Shunting Constitutional Concerns Aside, Often Too Easily

April 22, 2013

by Jeremy Leaming

Unsurprisingly the Boston marathon bombings are fueling some of the basest thoughts among us, such as those emanating from Islamophobic pundits, and U.S. senators such as the stuff from South Carolina’s Lindsey Graham.

Sen. Graham, a reliably tired hawk, has been bellowing since last week that President Obama should declare 19-year-old marathon bombing suspect Dzhokhar Tsarnaev an enemy combatant. This is typical grandstanding for Graham -- grab ahold of any opportunity to embrace military tactics, which inevitably lead to a diminishment of liberties. So dub Tsarnaev an enemy combatant, toss due process aside and let federal government do its investigation largely smothered in secrecy. It may be too easy to dismiss Tsarnaev’s predicament when many understanably believe that tossing constitutional concerns aside for suspects like Tsarnaev is no big deal since obviously the vast majority of people could never find themselves in similar circumstances.

But that’s a terribly weak line of thought. Constitutional rights apply when invoked, they’re inherent; and not effective only when convenient or for the privileged.

Chairman of Armed Services Committee Sen. Carl Levin (D-Mich.) has also noted the obvious – there is no evidence yet that the Boston bombings suspect is tied to al Qaeda, the Taliban or other government-determined terror groups.

Levin says, “I am not aware of any legal basis at this point for such a designation in this case. Under the law of war, we have the authority to detain individuals who join a hostile foreign force engaged in attacking the United States.”

More importantly, the granting of such sweeping federal powers to detain suspects in very broad manners is harmful enough. The expanded executive powers to conduct an ongoing war on terror have, as many have already noted, not been terribly conducive with liberty.  Hisotrians have noted war is rarely if ever compatible with sustaining robust liberty, if liberty at all. Moreover, military campaigns eventually crumble because of the harm caused to liberties. George Orwell wrote: "The fact is that every war suffers a kind of progressive degradation with every month that it continues, because such things as individual liberty and a truthful press are simply not compatible with military efficiency.”

So here you have, thanks to a South Carolina senator urging a hawkish president to once again give little weight to the Constitution, instead to rely heavily upon and use the military and intelligence industries.

And why should Graham be clamoring for a total trampling of constitutional rights, such as the Fifth Amendment’s right against self-incrimination? Although Tsarnaev has the constitutional right to an attorney, even if he can’t afford one, to help defend him against criminal charges, the federal government has made that right more exclusive.

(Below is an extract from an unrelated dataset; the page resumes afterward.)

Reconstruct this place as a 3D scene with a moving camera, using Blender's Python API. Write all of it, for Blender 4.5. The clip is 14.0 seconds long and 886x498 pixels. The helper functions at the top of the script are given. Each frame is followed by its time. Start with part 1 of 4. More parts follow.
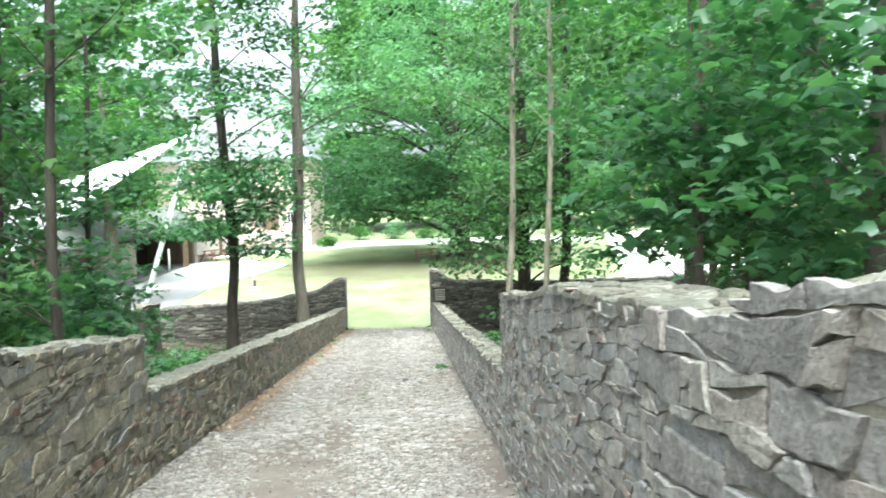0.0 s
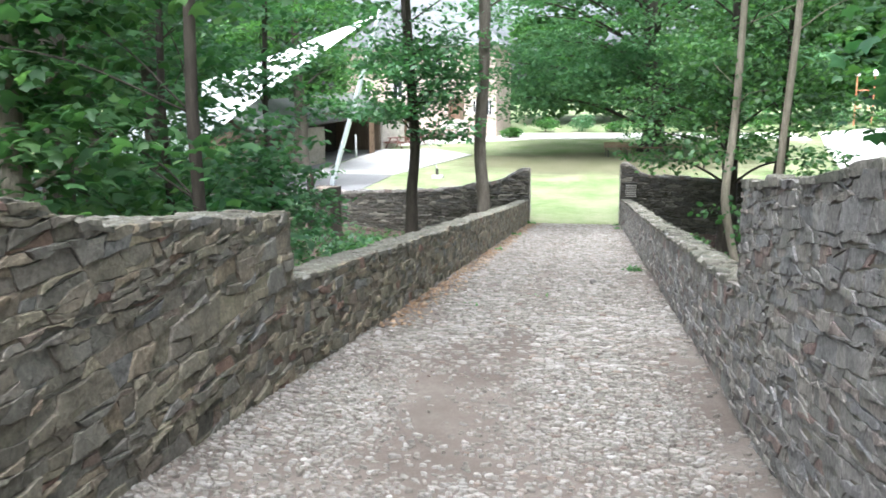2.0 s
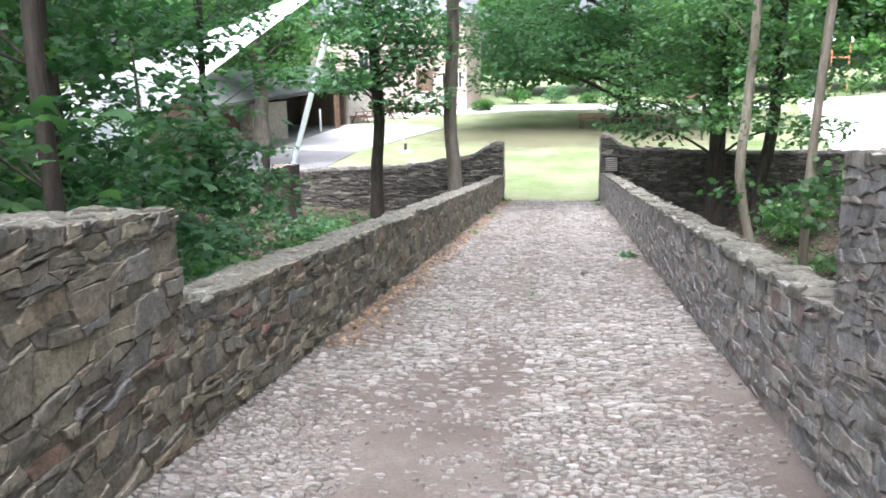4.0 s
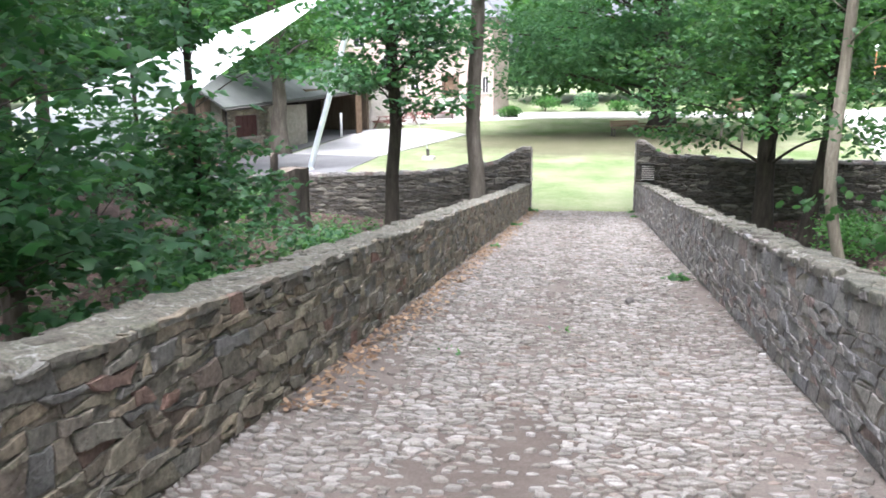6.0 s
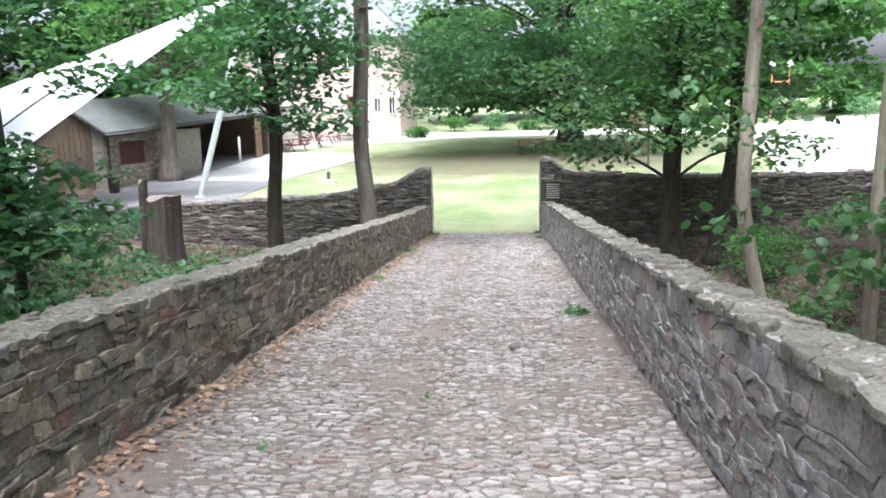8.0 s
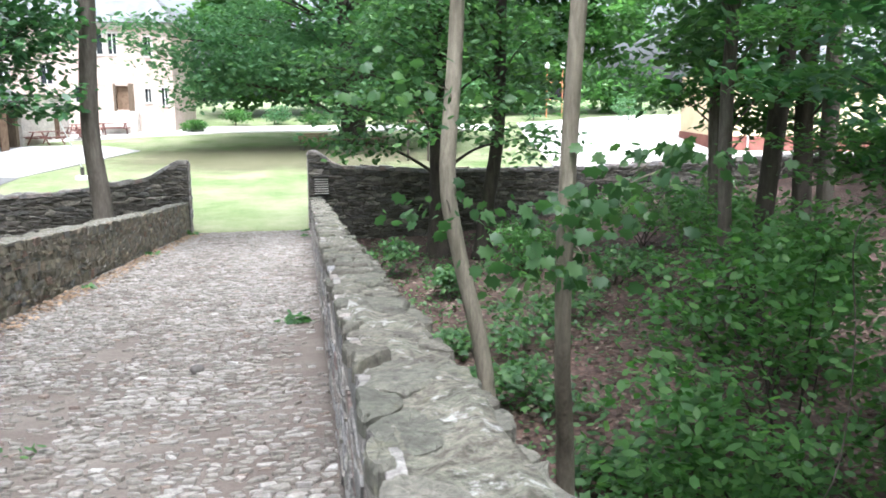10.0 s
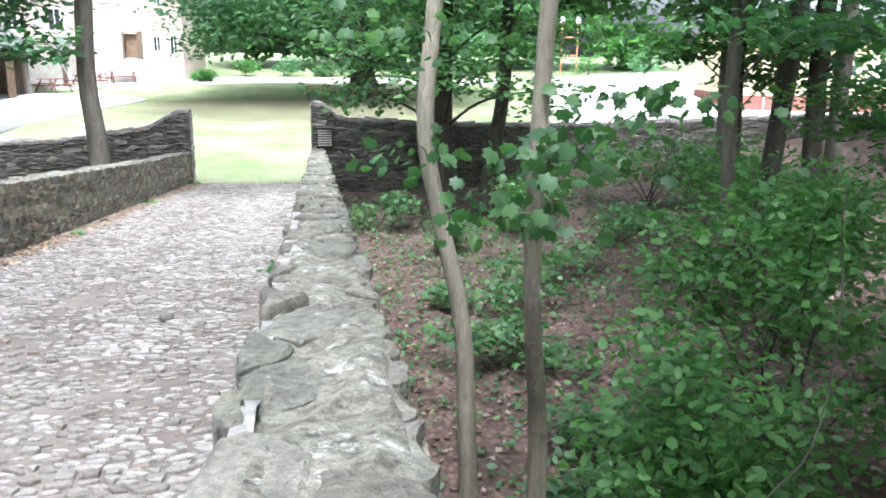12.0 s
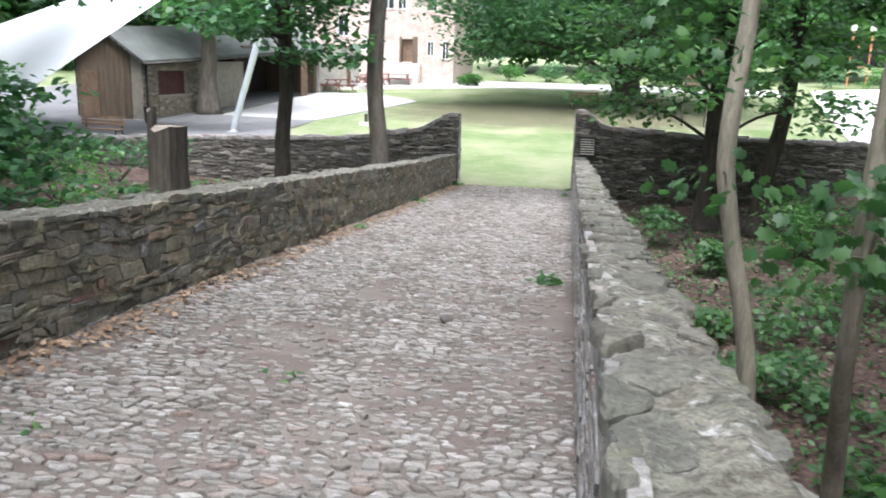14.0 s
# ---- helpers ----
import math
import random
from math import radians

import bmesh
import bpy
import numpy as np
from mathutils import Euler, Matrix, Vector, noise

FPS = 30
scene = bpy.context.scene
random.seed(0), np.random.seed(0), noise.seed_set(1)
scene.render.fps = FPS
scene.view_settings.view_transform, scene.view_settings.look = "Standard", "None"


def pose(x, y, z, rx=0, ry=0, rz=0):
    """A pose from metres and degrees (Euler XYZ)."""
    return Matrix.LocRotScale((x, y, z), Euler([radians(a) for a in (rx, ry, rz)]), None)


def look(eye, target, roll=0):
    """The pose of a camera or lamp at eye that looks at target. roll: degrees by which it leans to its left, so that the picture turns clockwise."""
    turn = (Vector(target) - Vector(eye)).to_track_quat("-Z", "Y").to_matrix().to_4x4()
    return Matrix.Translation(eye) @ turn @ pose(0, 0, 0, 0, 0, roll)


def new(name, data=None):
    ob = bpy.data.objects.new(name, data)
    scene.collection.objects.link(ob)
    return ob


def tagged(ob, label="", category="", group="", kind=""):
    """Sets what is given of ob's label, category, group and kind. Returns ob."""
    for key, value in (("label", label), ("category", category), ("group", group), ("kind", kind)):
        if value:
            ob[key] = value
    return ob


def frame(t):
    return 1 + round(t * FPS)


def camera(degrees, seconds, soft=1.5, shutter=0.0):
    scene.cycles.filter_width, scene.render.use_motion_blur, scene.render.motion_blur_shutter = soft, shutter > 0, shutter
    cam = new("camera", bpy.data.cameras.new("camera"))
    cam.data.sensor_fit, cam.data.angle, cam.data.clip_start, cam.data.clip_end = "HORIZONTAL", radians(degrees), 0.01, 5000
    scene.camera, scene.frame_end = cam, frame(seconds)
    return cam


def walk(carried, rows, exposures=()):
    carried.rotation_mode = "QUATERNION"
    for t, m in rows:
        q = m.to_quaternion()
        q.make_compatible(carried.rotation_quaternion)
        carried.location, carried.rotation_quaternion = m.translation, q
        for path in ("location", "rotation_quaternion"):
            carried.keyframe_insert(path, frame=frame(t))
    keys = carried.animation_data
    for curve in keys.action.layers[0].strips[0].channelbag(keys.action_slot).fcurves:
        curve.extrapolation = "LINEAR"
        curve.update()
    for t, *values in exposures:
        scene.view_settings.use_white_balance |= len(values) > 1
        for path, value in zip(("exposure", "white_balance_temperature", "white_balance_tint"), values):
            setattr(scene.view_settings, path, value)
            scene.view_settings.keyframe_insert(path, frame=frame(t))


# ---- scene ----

# ---------------------------------------------------------------- camera
cam = camera(57.7, 14.0, soft=1.75, shutter=0.2)
ROWS = [
    (0.0, 0.795, -1.59, 1.875, 86.83, 1.61, -2.6),
    (0.5, 0.724, -1.196, 1.802, 84.6, 0.43, 4.56),
    (1.0, 0.685, -0.841, 1.748, 82.56, 0.22, 10.44),
    (1.5, 0.652, -0.428, 1.692, 80.11, 0.29, 13.49),
    (2.0, 0.633, 0.03, 1.585, 79.6, 0.42, 10.51),
    (2.5, 0.572, 0.517, 1.534, 81.38, 0.97, 8.42),
    (3.0, 0.506, 0.986, 1.497, 80.07, 1.16, 6.9),
    (5.5, 0.244, 3.244, 1.229, 76.96, 0.71, 11.11),
    (6.0, 0.227, 3.741, 1.139, 78.43, 0.48, 10.32),
    (6.5, 0.243, 4.194, 1.103, 79.13, -0.16, 6.6),
    (7.0, 0.331, 4.694, 1.047, 79.32, -0.07, 4.26),
    (7.5, 0.473, 5.146, 0.959, 79.7, 0.85, 3.98),
    (8.0, 0.626, 5.453, 0.946, 79.93, 1.4, 4.39),
    (8.5, 0.822, 5.643, 0.924, 80.26, 1.38, 3.0),
    (9.0, 1.074, 6.034, 0.872, 80.46, 0.9, -4.94),
    (11.5, 1.789, 6.561, 0.706, 76.89, -0.21, -11.15),
    (12.0, 1.786, 6.596, 0.693, 76.42, -0.69, -8.73),
    (12.5, 1.753, 6.626, 0.69, 76.03, -0.88, -5.58),
    (13.0, 1.704, 6.624, 0.709, 75.81, -0.89, -1.61),
    (13.5, 1.61, 6.615, 0.742, 75.78, -1.34, 3.21),
    (14.0, 1.517, 6.643, 0.761, 76.44, -1.59, 9.16),
]
EXPOSURES = [(0.0, 2.32, 5900, -3), (0.5, 2.05, 5900, -2), (1.0, 2.0, 5850, -1), (1.5, 1.9, 5850, 2), (2.5, 2.02, 5810, 12), (5.5, 1.97, 5840, 15), (8.5, 1.88, 5790, 13), (9.0, 1.78, 5820, 11), (11.5, 2.31, 5640, 10), (12.5, 2.31, 5590, 10), (13.3, 2.01, 5640, 12), (14.0, 1.68, 5820, 12)]
walk(cam, [(t, pose(x, y, z, rx, ry, rz)) for t, x, y, z, rx, ry, rz in ROWS], exposures=EXPOSURES)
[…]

As Slate's Emily Bazelon notes, the Obama administration has created a public safety exception to the Fifth Amendment’s Miranda safeguards, like the right to remain silent or that an attorney be present during questioning. The exception says that if the suspect is a threat to “public safety,” the federal government can keep the suspect detained indefinitely and question him in about any way it sees fit. We can be promised the suspect won’t be harshly interrogated, but the government under this exception doesn’t have to tell us anything.

Bazelon provides the history of how the federal government in its escalation of a never-ending war on terror has come to the point of further weakening constitutional rights, in this case the Fifth Amendment’s protection against self-incrimination, which is central to protecting due process.

In the case of Tsarnaev, Bazelon concludes because of the heinous nature of the accusations – and most accusations against terrorist acts are anything but – it is easy for a justifiably aggrieved public to give little concern to the accused’s constitutional rights. That however leads to a government always ready to wield confidently, for good or ill, its powers.

“And besides, Bazelon writes, “no one is crying over the rights of the young man who is accused of killing innocent people, helping his brother set off bombs that were loaded to maim, and terrorizing Boston Thursday night and Friday. But the next time you read about an abusive interrogation, or a wrongful conviction that resulted from a false confession, think about why we have Miranda in the first place. It’s to stop law enforcement authorities from committing abuses. Because when they can make their own rules, sometime, somewhere, they inevitably will.”